Capt. Sam Rescigno operates the Mary M III from Barnegat Light, New Jersey. A popular captain who does it all — stripers, fluke, blackfish, sea bass, dolphin and tunas — Rescigno still sticks with his old-school ways on the troll.


“We still pull No. 9 wire for most of our trolling, especially school bluefins,” he says. “It’s a good, all-around ­leader that catches a lot of fish. With tunas, you don’t have to worry about them jumping and kinking the wire, like you would with billfish. Tuna run straight out and then sound, and I believe wire leader hooks them better. It doesn’t stretch.”

Rescigno swears by wire on cedar plugs too. “Wire brings out the best in a cedar plug,” he says. “It lets it track with more of an erratic action. The only downside is where the wire enters the head, the wobbling sometimes kinks it. If the wire looks compromised, cut off the bent or kinked portion, re-rig, and get that lure back out there.”

Capt. Bouncer Smith is a ­living ­legend in South Florida, an area devoted to 30- and 50-pound fluoro leaders and small circle hooks for sailfish. Smith bucks the tide. “Most every day when we’re sailfishing, I attach a 9-inch length of No. 4 (40-pound-test) single-strand wire to the end of my 14-foot, 60-pound mono leaders with a small swivel,” he says.


Smith contends that, especially with circle hooks, the light wire slides through the maw of sailfish better than mono and fluorocarbon, which is imperative for circle hooks to set effectively. In addition to converting more sailfish bites to releases, wire traces stop kingfish and wahoo from biting their way to freedom, as they commonly do with nonmetallic leaders.

Wired Shallow

Perhaps wire is more difficult for fish to see when trolling or drifting. But how about in clear inshore waters and for species known to be very cautious?

“Wire leader is a staple in my tarpon fishing,” says Smith. “With dead baits on the bottom and with live mullet, I use a couple of feet of No. 8 (93-pound-test) single-strand wire. Tarpon have no teeth, but when they clamp down hard on a mono leader, their mouths are rough enough to keep the leader from sliding. And when that happens, they feel the pressure, jump and throw the hook before it’s set. Wire slides through their jaws and lets the circle hook set the way it should. We fish in cloudy water quite a bit, so I’m not worried about the tarpon noticing the wire.”

That premise applies for that trophy snook fisherman; snook also have a raspy mouth.
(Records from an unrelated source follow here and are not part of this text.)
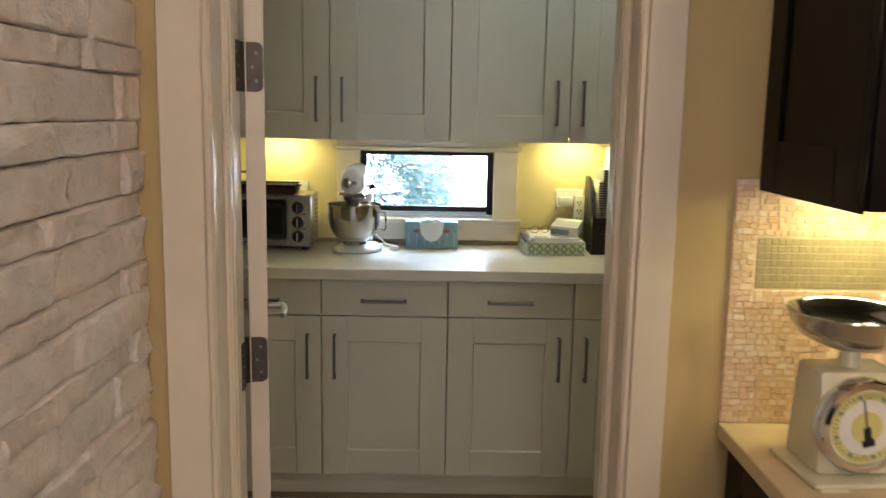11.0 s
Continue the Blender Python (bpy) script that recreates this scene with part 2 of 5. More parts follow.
GREY_GRILLE = surface("grey_speaker_cloth", (0.36, 0.33, 0.32), (0.42, 0.39, 0.38), 0.8, 0, 8, 500, 0.2, 0.0008)
BLUE_LINE = flat("blue_glaze", (0.10, 0.12, 0.42), 0.3)
RED_SILICONE = flat("dark_red_silicone", (0.20, 0.022, 0.02), 0.5)
BROWN_SILICONE = flat("brown_spatula", (0.16, 0.06, 0.03), 0.5)
LCD = flat("grey_display", (0.16, 0.18, 0.15), 0.2)
SILVER_PLASTIC = flat("silver_plastic", (0.36, 0.36, 0.36), 0.35)
WINDOW_DARK = surface("dark_brown_window_frame", (0.010, 0.006, 0.005), (0.016, 0.010, 0.008), 0.45, 0, 9, 120, 0.03, 0.0004, (1, 1, 1), 0, 0, 0.05, 0.25)
GRANITE = surface("mottled_pink_granite", (0.10, 0.06, 0.05), (0.42, 0.30, 0.25), 0.2, 0, 60, 260, 0.02, 0.0003)
PANE = glass("window_glass")
FROSTED = glass("frosted_glass", (0.11, 0.135, 0.105), 0.35)
CLEAR = glass("clear_plastic", (0.85, 0.9, 0.9), 0.15)
LAMP_ON = glow("lit_lamp", (1.0, 0.86, 0.62), 30.0)
TUBE_ON = glow("lit_strip", (1.0, 0.86, 0.45), 8.0)
LEAF = surface("conifer_leaf", (0.11, 0.18, 0.19), (0.21, 0.30, 0.31), 0.6, 0, 4, 30, 0.0, 0, (1, 1, 1), 0, 0.3)
_nt = LEAF.node_tree
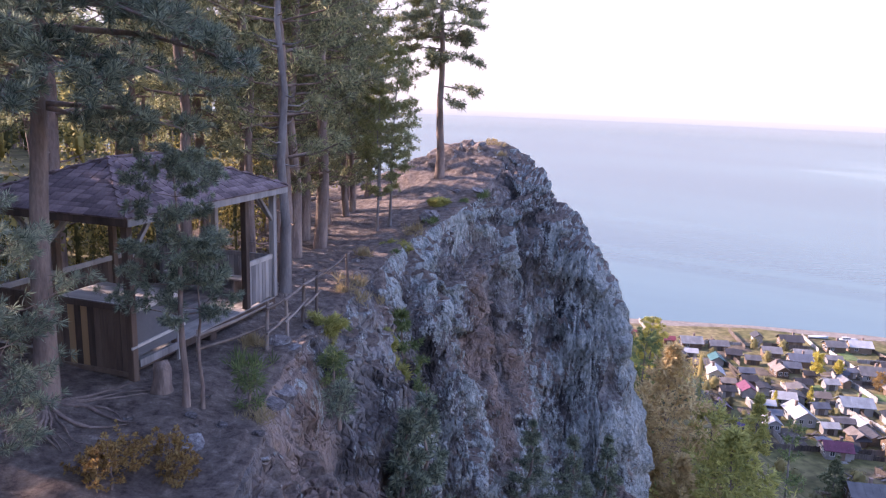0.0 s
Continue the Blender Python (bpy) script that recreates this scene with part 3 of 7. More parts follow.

The same can be said of big striped bass, cobia, amberjack, groupers, snappers, dolphin and tuna.

Smith discovered that wire works wonders on mutton snapper, even in the clear shallows of Biscayne Bay. “Years ago, we were trying to catch sharks in the finger channels with No. 7 or No. 8 wire leaders and barracuda chunks and fillets,” says Smith. “The lemon and spinner sharks didn’t cooperate, but we started catching mutton snappers. We then switched to monofilament leaders and smaller baits for the muttons, but they wouldn’t bite. We went back to the wire leaders, and they bit. The wire leaders sank and become covered with sand, while the mono leaders remained visible to the snappers.”

And if catching snappers on wire isn’t impressive enough, how about bonefish? “Four to five inches of No. 3 (31-pound-test) wire carries a bait to the bottom without the need for a split shot. The wire disappears under the silt and goes undetected by bonefish.”

There are times when you can’t beat ­old-fashioned single-strand wire. Think about that when you’re ­struggling to get a bite, and when those finesse tactics just aren’t cutting it.

The small diameter and the stiffness of single-strand wire slices through the current better and lays flatter on the bottom than monofilament leader.
Wired Plugs: Many knowledgeable captains prefer a short wire leader when fishing for tunas using cedar plugs.
Short Trace: In most cases, a short trace of wire leader will suffice, adding extra security in many situations.
Wire works wonders for grouper and snapper, even in shallower waters.
Rasp Mouth: Snook and tarpon have raspy mouths that can clamp down on and wear through monofilament leader.